» Supplied material
-.-.-

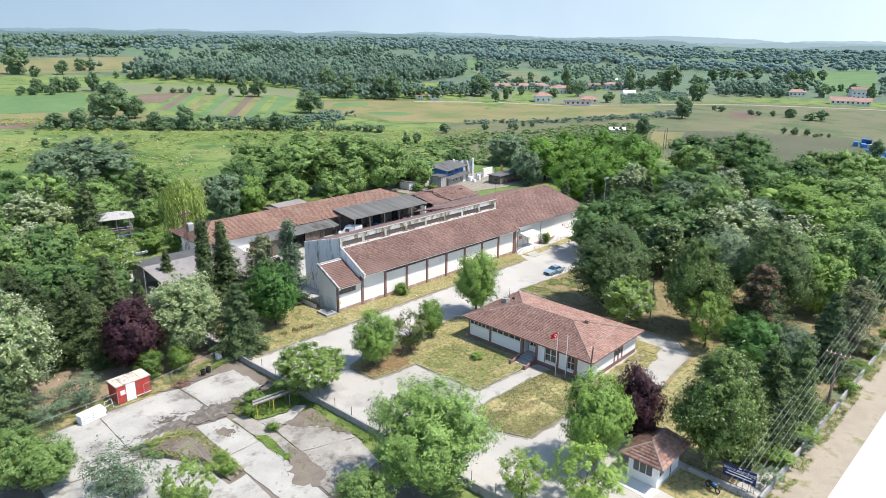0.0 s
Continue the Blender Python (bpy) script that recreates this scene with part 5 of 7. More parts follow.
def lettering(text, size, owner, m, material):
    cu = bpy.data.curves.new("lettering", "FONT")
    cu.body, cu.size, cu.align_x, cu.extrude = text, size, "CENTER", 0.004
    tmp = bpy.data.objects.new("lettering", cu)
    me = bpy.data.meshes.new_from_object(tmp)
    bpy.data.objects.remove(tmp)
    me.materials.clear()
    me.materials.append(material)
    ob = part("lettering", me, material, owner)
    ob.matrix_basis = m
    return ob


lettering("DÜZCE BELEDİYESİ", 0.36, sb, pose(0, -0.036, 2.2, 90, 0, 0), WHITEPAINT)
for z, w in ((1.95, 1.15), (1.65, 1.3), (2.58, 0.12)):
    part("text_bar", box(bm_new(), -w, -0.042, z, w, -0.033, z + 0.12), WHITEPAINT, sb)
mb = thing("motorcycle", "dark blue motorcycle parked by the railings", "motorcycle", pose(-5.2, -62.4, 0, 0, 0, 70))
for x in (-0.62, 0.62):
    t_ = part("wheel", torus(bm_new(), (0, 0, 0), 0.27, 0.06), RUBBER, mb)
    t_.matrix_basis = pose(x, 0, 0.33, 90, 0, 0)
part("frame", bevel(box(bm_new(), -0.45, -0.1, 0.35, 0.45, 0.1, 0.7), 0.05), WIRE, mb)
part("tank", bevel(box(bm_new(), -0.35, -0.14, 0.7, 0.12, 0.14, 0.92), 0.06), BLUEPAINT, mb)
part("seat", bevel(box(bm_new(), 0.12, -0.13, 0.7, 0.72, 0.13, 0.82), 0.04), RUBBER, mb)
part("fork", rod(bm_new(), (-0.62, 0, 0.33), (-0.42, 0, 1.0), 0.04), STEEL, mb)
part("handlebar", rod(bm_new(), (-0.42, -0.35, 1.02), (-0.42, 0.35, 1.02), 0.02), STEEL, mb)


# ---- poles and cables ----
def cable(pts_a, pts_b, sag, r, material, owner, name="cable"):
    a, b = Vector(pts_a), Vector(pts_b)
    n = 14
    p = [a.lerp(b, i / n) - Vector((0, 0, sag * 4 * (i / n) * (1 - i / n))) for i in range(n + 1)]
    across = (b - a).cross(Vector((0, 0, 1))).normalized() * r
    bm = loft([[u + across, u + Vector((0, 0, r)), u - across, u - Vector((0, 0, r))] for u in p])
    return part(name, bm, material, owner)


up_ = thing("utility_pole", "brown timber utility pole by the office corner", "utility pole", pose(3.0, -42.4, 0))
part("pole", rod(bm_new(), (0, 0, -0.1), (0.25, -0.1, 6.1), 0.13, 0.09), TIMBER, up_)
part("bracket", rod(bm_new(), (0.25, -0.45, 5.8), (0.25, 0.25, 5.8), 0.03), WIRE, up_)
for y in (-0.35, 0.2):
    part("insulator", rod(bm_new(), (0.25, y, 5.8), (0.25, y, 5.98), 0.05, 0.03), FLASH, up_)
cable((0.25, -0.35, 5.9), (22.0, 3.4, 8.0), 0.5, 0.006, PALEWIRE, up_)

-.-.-

» Task description
Set the data above down again exactly as given, with no pictures.

» Reply to the exercise
0.0 s
Continue the Blender Python (bpy) script that recreates this scene with part 5 of 7. More parts follow.
def lettering(text, size, owner, m, material):
    cu = bpy.data.curves.new("lettering", "FONT")
    cu.body, cu.size, cu.align_x, cu.extrude = text, size, "CENTER", 0.004
    tmp = bpy.data.objects.new("lettering", cu)
    me = bpy.data.meshes.new_from_object(tmp)
    bpy.data.objects.remove(tmp)
    me.materials.clear()
    me.materials.append(material)
    ob = part("lettering", me, material, owner)
    ob.matrix_basis = m
    return ob


lettering("DÜZCE BELEDİYESİ", 0.36, sb, pose(0, -0.036, 2.2, 90, 0, 0), WHITEPAINT)
for z, w in ((1.95, 1.15), (1.65, 1.3), (2.58, 0.12)):
    part("text_bar", box(bm_new(), -w, -0.042, z, w, -0.033, z + 0.12), WHITEPAINT, sb)
mb = thing("motorcycle", "dark blue motorcycle parked by the railings", "motorcycle", pose(-5.2, -62.4, 0, 0, 0, 70))
for x in (-0.62, 0.62):
    t_ = part("wheel", torus(bm_new(), (0, 0, 0), 0.27, 0.06), RUBBER, mb)
    t_.matrix_basis = pose(x, 0, 0.33, 90, 0, 0)
part("frame", bevel(box(bm_new(), -0.45, -0.1, 0.35, 0.45, 0.1, 0.7), 0.05), WIRE, mb)
part("tank", bevel(box(bm_new(), -0.35, -0.14, 0.7, 0.12, 0.14, 0.92), 0.06), BLUEPAINT, mb)
part("seat", bevel(box(bm_new(), 0.12, -0.13, 0.7, 0.72, 0.13, 0.82), 0.04), RUBBER, mb)
part("fork", rod(bm_new(), (-0.62, 0, 0.33), (-0.42, 0, 1.0), 0.04), STEEL, mb)
part("handlebar", rod(bm_new(), (-0.42, -0.35, 1.02), (-0.42, 0.35, 1.02), 0.02), STEEL, mb)


# ---- poles and cables ----
def cable(pts_a, pts_b, sag, r, material, owner, name="cable"):
    a, b = Vector(pts_a), Vector(pts_b)
    n = 14
    p = [a.lerp(b, i / n) - Vector((0, 0, sag * 4 * (i / n) * (1 - i / n))) for i in range(n + 1)]
    across = (b - a).cross(Vector((0, 0, 1))).normalized() * r
    bm = loft([[u + across, u + Vector((0, 0, r)), u - across, u - Vector((0, 0, r))] for u in p])
    return part(name, bm, material, owner)


up_ = thing("utility_pole", "brown timber utility pole by the office corner", "utility pole", pose(3.0, -42.4, 0))
part("pole", rod(bm_new(), (0, 0, -0.1), (0.25, -0.1, 6.1), 0.13, 0.09), TIMBER, up_)
part("bracket", rod(bm_new(), (0.25, -0.45, 5.8), (0.25, 0.25, 5.8), 0.03), WIRE, up_)
for y in (-0.35, 0.2):
    part("insulator", rod(bm_new(), (0.25, y, 5.8), (0.25, y, 5.98), 0.05, 0.03), FLASH, up_)
cable((0.25, -0.35, 5.9), (22.0, 3.4, 8.0), 0.5, 0.006, PALEWIRE, up_)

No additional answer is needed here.